»»

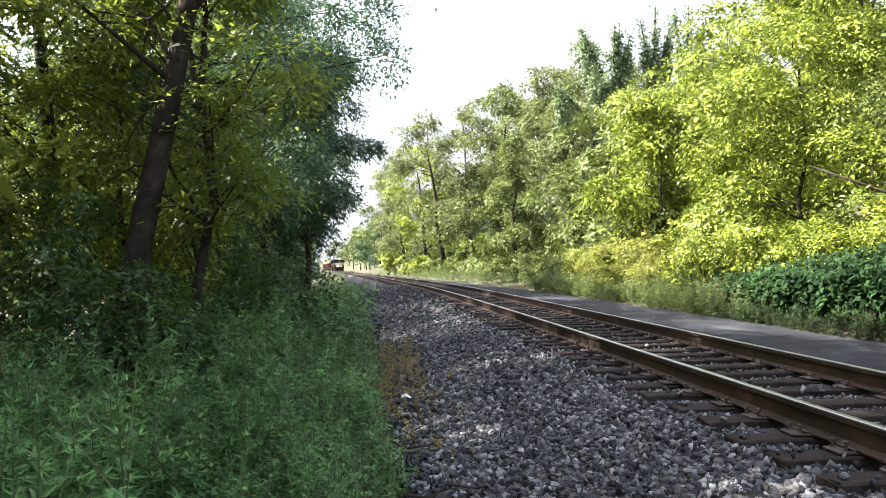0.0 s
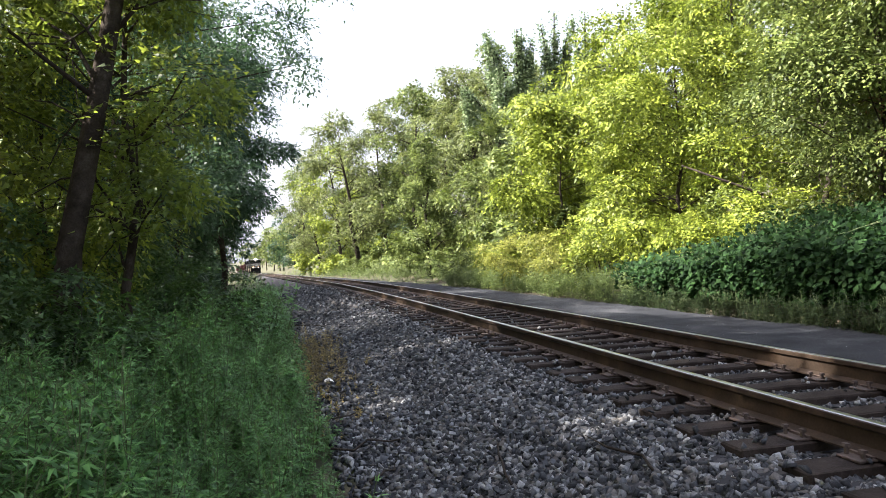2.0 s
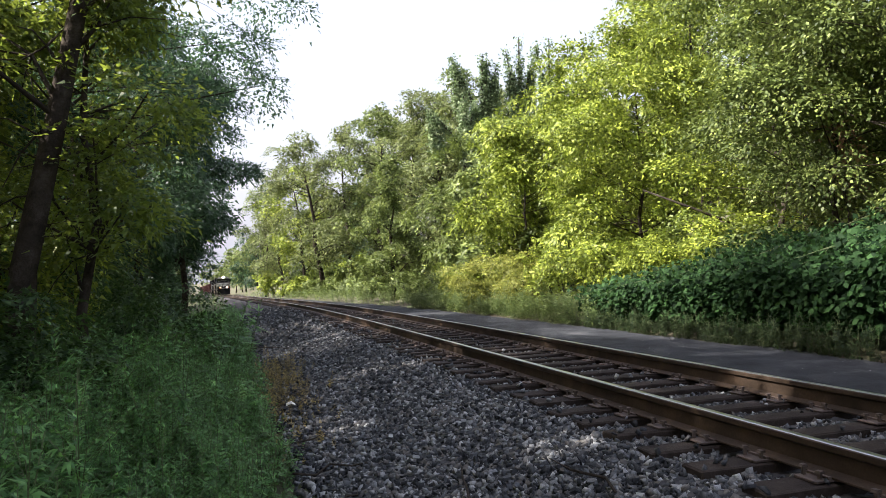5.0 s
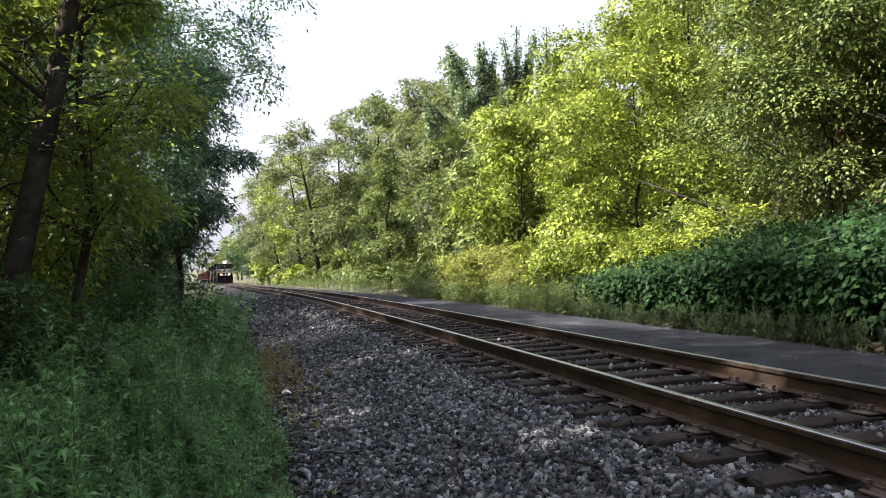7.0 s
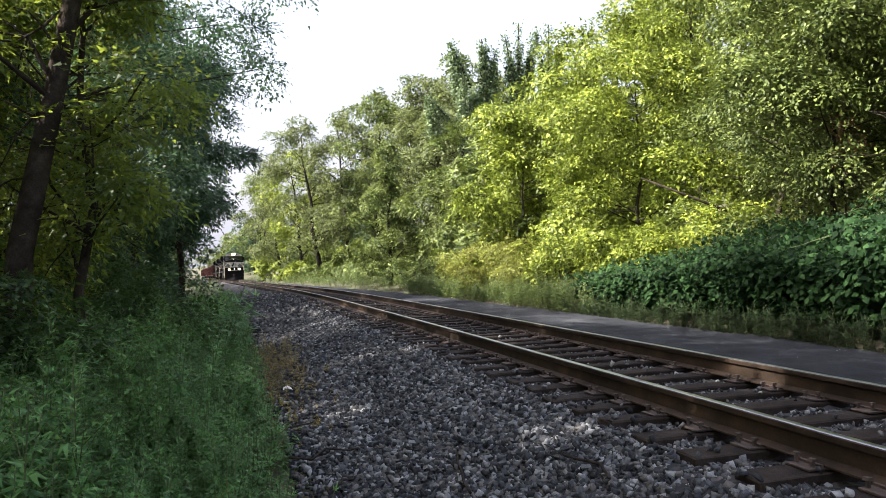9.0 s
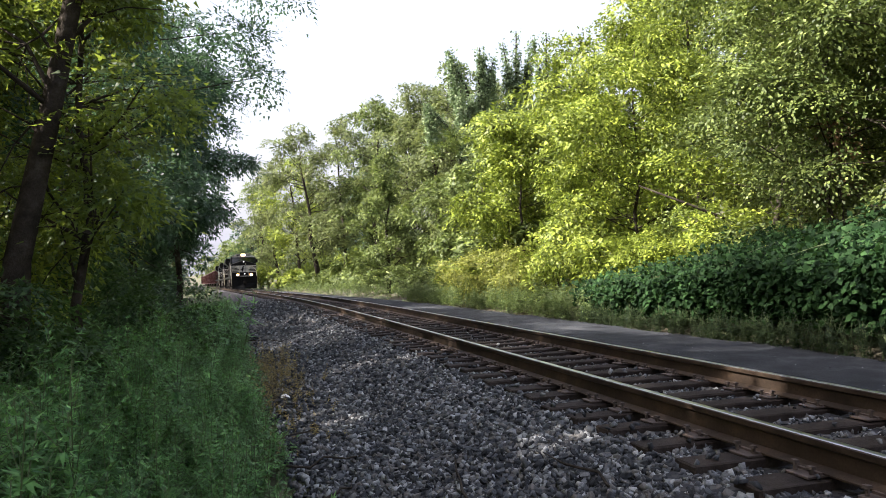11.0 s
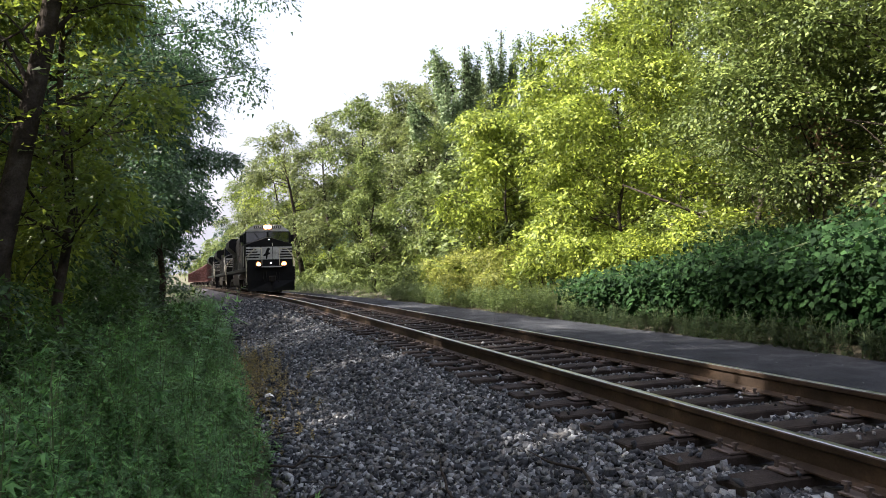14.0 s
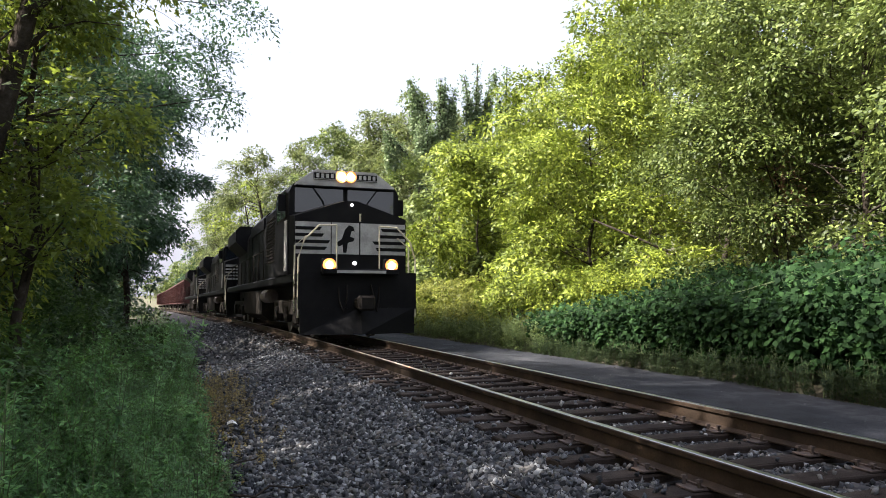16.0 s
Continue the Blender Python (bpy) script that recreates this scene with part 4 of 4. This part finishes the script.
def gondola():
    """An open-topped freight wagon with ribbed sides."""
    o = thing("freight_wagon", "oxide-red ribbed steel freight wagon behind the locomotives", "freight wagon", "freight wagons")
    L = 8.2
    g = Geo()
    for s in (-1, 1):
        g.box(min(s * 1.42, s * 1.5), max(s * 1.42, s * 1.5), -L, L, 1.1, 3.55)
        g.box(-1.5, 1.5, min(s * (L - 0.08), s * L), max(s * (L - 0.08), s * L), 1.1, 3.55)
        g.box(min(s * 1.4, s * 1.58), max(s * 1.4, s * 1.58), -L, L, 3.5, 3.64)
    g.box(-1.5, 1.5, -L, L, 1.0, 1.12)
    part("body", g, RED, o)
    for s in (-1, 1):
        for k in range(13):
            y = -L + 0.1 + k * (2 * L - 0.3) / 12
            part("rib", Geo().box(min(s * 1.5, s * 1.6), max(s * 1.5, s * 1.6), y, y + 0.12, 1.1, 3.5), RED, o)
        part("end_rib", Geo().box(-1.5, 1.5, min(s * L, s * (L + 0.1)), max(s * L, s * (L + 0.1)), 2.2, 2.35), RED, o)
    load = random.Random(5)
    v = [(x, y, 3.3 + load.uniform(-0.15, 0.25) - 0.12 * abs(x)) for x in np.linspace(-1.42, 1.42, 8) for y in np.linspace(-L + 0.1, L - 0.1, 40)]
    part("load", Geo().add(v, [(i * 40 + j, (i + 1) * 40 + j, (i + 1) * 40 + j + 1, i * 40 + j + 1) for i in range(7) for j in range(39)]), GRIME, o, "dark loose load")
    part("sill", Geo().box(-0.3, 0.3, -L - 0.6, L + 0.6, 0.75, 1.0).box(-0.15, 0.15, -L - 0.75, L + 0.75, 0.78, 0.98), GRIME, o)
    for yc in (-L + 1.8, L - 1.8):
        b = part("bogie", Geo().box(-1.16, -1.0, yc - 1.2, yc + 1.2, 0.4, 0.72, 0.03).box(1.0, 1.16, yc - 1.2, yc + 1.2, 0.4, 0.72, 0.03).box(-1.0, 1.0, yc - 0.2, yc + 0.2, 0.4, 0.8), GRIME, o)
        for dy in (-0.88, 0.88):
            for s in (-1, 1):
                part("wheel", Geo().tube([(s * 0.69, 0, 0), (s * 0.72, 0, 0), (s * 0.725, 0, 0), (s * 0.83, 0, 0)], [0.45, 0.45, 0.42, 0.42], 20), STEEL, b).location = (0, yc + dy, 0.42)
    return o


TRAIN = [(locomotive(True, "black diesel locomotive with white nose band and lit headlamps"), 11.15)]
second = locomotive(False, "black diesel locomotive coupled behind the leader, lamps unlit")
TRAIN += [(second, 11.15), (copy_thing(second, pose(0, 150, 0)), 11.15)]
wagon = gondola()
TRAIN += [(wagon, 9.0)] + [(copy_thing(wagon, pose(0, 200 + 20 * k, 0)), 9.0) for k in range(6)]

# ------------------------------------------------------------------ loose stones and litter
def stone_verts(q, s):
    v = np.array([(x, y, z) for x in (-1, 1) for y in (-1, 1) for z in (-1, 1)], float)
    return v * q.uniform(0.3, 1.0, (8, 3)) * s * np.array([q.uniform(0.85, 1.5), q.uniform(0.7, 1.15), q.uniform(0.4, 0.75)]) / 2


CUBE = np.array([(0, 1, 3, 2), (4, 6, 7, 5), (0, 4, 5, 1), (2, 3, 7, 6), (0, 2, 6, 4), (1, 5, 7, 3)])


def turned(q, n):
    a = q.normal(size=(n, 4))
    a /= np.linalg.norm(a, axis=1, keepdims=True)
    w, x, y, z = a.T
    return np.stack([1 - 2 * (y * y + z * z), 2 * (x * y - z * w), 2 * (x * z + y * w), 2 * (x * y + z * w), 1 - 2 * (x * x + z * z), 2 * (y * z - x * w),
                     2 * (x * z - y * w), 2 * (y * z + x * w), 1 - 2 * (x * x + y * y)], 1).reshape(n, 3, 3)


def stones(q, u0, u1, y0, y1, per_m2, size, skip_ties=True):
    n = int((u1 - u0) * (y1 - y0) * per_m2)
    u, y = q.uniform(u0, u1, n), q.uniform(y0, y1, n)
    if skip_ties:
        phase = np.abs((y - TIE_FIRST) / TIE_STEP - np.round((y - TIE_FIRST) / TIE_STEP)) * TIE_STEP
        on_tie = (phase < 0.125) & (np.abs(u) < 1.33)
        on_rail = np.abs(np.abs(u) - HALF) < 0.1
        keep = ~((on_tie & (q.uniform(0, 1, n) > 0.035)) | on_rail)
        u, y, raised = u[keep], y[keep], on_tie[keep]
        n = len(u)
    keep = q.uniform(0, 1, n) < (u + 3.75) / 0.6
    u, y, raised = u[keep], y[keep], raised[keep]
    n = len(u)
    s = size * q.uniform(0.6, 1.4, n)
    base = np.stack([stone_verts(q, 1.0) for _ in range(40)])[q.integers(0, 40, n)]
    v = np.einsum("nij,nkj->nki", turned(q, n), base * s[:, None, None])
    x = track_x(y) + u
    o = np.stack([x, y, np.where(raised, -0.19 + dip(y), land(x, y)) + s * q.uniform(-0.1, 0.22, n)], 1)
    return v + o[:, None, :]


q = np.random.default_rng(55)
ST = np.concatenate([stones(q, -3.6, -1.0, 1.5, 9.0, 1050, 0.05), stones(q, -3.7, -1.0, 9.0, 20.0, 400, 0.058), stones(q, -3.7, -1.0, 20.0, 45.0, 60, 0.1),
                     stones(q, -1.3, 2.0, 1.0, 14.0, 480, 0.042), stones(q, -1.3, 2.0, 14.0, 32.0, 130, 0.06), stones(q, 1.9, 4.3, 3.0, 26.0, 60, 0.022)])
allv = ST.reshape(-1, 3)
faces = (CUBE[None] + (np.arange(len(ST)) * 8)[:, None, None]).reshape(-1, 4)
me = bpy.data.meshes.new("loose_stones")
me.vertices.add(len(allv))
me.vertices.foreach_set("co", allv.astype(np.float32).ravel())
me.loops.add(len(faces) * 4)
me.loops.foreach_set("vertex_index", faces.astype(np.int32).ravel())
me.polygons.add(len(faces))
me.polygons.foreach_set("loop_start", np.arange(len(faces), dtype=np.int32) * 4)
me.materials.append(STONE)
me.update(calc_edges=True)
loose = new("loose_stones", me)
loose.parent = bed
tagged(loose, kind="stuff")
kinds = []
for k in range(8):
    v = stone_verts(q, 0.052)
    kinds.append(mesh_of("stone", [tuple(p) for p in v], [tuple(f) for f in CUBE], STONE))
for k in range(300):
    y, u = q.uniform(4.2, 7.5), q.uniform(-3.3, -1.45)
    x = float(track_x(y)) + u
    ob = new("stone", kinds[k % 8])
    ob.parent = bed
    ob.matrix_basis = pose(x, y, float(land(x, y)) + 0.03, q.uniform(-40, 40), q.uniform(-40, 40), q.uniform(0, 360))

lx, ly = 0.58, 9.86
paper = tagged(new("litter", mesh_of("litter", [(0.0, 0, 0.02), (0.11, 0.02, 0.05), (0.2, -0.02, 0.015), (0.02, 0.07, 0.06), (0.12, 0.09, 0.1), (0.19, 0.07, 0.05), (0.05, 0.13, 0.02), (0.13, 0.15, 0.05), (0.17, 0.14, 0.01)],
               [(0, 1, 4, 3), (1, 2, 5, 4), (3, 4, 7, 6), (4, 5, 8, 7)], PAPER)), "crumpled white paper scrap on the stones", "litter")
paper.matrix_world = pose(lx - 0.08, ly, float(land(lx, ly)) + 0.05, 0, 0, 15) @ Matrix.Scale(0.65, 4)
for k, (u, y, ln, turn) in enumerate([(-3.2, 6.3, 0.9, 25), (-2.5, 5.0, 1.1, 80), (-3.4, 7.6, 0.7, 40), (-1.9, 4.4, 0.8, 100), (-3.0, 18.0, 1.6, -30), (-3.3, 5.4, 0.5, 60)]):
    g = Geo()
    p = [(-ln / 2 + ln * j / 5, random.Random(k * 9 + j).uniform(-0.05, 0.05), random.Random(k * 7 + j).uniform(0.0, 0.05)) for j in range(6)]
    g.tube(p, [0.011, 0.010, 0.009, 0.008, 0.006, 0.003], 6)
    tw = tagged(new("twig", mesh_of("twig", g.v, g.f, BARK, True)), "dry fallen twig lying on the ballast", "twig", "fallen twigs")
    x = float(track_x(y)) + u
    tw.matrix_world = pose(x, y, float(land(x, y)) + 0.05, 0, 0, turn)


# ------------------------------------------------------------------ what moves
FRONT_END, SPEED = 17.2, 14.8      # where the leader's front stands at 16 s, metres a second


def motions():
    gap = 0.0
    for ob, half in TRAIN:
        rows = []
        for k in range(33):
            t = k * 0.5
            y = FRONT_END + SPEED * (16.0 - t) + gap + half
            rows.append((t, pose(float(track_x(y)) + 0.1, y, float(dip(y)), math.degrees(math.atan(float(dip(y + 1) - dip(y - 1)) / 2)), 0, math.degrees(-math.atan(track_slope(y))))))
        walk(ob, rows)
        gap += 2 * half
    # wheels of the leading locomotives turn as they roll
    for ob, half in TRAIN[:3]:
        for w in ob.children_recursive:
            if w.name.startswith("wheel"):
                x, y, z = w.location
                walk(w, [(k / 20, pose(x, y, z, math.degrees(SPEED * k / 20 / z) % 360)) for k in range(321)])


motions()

««

### Task statement
Identify and copy all lines with the word "part".

### Task response
Continue the Blender Python (bpy) script that recreates this scene with part 4 of 4. This part finishes the script.
    part("body", g, RED, o)
            part("rib", Geo().box(min(s * 1.5, s * 1.6), max(s * 1.5, s * 1.6), y, y + 0.12, 1.1, 3.5), RED, o)
        part("end_rib", Geo().box(-1.5, 1.5, min(s * L, s * (L + 0.1)), max(s * L, s * (L + 0.1)), 2.2, 2.35), RED, o)
    part("load", Geo().add(v, [(i * 40 + j, (i + 1) * 40 + j, (i + 1) * 40 + j + 1, i * 40 + j + 1) for i in range(7) for j in range(39)]), GRIME, o, "dark loose load")
    part("sill", Geo().box(-0.3, 0.3, -L - 0.6, L + 0.6, 0.75, 1.0).box(-0.15, 0.15, -L - 0.75, L + 0.75, 0.78, 0.98), GRIME, o)
        b = part("bogie", Geo().box(-1.16, -1.0, yc - 1.2, yc + 1.2, 0.4, 0.72, 0.03).box(1.0, 1.16, yc - 1.2, yc + 1.2, 0.4, 0.72, 0.03).box(-1.0, 1.0, yc - 0.2, yc + 0.2, 0.4, 0.8), GRIME, o)
                part("wheel", Geo().tube([(s * 0.69, 0, 0), (s * 0.72, 0, 0), (s * 0.725, 0, 0), (s * 0.83, 0, 0)], [0.45, 0.45, 0.42, 0.42], 20), STEEL, b).location = (0, yc + dy, 0.42)